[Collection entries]

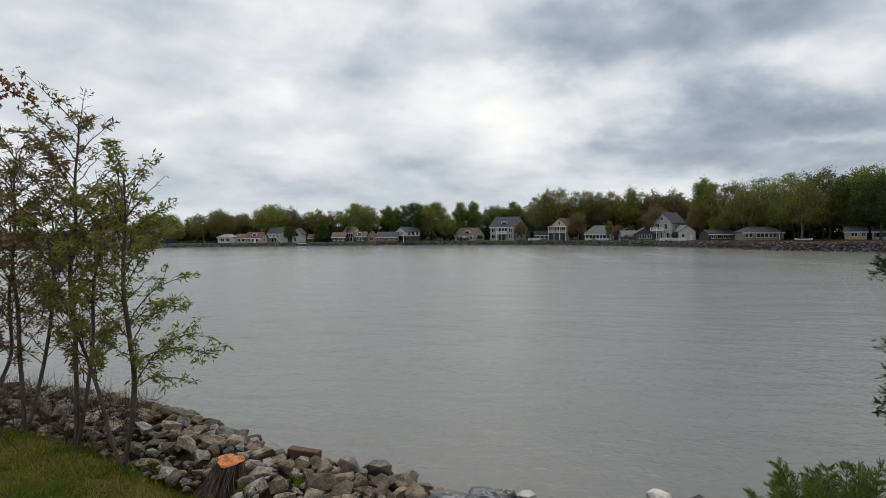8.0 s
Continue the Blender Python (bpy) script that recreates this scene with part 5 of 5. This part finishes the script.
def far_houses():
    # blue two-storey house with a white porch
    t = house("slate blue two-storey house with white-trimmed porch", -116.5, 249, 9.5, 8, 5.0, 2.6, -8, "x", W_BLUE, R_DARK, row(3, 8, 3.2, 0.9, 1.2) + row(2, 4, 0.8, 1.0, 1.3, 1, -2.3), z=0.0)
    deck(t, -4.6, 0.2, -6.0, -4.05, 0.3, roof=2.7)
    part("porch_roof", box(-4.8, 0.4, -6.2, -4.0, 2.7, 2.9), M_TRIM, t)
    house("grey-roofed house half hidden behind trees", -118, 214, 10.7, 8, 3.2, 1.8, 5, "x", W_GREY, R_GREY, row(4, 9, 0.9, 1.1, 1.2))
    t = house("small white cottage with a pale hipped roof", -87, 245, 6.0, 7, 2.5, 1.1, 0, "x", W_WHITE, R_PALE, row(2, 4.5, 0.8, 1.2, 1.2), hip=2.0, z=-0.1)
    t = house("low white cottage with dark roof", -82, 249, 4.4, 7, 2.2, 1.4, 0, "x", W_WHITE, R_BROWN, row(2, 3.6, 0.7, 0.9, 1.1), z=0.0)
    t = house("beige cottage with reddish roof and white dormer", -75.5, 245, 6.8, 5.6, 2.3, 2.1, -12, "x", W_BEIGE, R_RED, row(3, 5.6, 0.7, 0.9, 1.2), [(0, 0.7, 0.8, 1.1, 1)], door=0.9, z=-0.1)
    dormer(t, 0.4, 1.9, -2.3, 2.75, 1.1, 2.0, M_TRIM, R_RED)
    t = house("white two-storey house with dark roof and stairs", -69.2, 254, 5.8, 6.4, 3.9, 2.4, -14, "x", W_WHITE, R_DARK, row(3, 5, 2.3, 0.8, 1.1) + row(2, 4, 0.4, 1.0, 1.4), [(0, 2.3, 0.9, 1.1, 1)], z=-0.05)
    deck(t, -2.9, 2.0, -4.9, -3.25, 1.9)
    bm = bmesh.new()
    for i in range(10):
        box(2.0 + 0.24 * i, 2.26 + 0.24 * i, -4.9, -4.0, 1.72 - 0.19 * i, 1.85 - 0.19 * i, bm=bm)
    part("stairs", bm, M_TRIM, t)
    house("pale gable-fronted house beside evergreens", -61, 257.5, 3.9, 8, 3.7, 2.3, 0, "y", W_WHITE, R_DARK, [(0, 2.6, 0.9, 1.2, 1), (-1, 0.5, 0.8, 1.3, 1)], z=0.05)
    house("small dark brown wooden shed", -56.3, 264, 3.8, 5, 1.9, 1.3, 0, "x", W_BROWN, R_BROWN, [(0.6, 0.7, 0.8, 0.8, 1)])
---
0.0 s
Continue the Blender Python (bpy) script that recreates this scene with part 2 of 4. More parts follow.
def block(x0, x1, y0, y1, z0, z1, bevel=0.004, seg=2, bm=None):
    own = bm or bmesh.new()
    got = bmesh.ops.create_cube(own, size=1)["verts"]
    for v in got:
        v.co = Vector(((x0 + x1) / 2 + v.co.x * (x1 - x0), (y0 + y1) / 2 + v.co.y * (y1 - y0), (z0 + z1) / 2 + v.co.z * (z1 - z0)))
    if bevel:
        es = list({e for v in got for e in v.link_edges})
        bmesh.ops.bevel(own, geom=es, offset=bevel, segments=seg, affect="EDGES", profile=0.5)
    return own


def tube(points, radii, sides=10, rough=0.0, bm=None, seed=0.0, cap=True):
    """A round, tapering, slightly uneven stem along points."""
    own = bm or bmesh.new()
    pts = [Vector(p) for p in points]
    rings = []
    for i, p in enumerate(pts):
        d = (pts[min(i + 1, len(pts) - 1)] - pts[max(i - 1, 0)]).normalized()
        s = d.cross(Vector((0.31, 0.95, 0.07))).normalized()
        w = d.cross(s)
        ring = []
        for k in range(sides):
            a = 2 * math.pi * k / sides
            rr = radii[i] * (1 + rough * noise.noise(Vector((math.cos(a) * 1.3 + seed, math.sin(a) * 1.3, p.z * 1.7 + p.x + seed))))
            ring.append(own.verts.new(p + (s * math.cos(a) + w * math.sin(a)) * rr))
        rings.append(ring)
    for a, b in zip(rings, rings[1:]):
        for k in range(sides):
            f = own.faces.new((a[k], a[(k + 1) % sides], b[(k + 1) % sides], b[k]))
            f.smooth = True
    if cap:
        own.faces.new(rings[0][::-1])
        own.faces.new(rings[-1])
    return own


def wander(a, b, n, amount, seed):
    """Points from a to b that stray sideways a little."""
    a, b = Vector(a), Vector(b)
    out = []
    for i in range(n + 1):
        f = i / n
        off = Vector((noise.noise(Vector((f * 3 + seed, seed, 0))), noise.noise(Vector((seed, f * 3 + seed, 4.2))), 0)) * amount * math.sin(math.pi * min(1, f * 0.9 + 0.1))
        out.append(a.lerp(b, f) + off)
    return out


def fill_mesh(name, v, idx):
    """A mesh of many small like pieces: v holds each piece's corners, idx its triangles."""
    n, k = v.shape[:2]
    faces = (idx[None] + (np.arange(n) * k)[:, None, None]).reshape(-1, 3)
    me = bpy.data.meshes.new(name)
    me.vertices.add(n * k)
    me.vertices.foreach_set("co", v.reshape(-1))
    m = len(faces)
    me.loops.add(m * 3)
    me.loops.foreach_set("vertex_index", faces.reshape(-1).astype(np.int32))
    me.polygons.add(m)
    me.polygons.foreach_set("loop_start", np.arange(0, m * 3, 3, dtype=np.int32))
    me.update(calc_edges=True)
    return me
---
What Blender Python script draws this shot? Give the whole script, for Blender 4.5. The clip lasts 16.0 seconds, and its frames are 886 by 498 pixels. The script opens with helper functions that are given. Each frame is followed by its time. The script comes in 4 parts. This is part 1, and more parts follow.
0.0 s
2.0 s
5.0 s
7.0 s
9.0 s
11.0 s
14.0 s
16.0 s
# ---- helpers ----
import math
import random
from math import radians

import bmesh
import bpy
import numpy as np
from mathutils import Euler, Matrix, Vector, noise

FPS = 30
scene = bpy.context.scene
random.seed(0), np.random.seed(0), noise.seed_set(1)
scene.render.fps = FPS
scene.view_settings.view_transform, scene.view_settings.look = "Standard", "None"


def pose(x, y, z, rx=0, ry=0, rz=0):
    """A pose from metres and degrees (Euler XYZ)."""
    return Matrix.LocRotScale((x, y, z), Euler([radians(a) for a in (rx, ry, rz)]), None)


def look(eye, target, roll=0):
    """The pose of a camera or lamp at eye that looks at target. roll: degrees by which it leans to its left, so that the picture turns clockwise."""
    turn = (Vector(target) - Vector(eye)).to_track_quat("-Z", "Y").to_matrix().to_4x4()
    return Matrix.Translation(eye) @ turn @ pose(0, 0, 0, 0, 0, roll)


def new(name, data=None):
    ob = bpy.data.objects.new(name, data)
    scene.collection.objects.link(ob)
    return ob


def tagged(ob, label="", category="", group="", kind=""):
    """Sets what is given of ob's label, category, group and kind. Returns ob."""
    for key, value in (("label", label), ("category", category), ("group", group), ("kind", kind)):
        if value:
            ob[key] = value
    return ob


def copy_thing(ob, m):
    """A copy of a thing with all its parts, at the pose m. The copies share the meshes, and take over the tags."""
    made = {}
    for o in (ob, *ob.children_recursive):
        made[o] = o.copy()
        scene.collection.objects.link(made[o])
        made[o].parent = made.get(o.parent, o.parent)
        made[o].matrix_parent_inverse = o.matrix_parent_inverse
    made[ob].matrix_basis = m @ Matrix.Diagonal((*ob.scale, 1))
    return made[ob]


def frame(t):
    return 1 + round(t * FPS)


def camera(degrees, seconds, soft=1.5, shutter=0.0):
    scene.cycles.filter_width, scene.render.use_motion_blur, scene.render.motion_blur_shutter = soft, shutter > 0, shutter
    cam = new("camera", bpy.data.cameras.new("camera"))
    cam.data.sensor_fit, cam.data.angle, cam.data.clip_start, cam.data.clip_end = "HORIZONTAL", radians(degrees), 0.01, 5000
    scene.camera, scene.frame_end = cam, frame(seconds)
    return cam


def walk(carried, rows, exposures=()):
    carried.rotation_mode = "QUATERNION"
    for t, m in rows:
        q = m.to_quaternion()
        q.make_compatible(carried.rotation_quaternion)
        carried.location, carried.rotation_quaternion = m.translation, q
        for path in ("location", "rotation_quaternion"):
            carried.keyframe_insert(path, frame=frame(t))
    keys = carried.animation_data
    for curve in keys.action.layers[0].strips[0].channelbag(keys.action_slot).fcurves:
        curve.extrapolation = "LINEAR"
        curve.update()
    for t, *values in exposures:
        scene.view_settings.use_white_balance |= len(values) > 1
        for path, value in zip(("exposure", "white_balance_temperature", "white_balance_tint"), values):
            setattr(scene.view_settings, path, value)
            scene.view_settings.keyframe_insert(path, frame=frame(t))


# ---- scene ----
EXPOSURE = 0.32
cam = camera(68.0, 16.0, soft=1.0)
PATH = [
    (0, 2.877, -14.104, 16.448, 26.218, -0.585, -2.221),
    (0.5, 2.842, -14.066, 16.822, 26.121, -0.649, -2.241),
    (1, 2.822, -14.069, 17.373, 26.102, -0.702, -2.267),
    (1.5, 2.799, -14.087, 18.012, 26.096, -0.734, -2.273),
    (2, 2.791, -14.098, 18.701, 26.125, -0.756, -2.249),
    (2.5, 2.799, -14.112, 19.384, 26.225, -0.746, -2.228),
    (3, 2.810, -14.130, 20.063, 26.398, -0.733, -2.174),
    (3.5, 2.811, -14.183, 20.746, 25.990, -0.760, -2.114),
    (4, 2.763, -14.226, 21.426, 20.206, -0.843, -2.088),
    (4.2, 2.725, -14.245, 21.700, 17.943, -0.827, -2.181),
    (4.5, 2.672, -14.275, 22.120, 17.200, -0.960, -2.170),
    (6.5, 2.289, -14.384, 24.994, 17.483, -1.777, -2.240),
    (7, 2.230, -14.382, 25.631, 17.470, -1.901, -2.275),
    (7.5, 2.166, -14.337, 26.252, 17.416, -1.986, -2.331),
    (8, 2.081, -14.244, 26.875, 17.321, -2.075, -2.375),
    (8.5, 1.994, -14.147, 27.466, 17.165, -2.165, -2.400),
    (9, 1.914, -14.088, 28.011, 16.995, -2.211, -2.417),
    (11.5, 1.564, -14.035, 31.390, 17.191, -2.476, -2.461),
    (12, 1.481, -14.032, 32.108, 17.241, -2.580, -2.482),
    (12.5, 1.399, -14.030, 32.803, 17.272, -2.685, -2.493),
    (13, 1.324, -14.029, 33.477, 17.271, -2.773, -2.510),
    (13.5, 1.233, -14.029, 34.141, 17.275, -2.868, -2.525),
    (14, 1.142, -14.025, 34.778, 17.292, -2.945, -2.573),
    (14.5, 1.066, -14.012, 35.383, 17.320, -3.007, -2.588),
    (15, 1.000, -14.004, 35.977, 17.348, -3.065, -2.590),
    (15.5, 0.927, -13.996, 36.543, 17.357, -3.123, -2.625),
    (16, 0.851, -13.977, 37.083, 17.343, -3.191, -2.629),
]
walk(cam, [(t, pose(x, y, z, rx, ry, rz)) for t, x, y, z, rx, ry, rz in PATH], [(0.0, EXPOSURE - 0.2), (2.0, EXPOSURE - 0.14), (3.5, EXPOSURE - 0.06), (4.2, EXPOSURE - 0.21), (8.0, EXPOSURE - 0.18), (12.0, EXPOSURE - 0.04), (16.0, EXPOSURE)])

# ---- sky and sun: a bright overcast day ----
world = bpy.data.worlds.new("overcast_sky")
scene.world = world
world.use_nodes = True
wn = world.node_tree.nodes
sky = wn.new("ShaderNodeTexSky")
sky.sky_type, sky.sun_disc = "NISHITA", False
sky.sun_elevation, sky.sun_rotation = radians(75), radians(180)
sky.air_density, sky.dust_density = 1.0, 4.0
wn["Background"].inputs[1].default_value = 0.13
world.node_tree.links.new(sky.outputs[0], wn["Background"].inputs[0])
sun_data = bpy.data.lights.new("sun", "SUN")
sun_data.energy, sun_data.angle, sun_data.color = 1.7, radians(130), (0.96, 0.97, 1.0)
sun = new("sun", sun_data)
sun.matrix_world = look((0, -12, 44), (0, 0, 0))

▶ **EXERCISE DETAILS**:
Each line from the line containing "import numpy as np" through the line containing "pose from metres" is to be transcribed exactly, and no other line.

▶ **FULL RESPONSE**:
import numpy as np
from mathutils import Euler, Matrix, Vector, noise

FPS = 30
scene = bpy.context.scene
random.seed(0), np.random.seed(0), noise.seed_set(1)
scene.render.fps = FPS
scene.view_settings.view_transform, scene.view_settings.look = "Standard", "None"


def pose(x, y, z, rx=0, ry=0, rz=0):
    """A pose from metres and degrees (Euler XYZ)."""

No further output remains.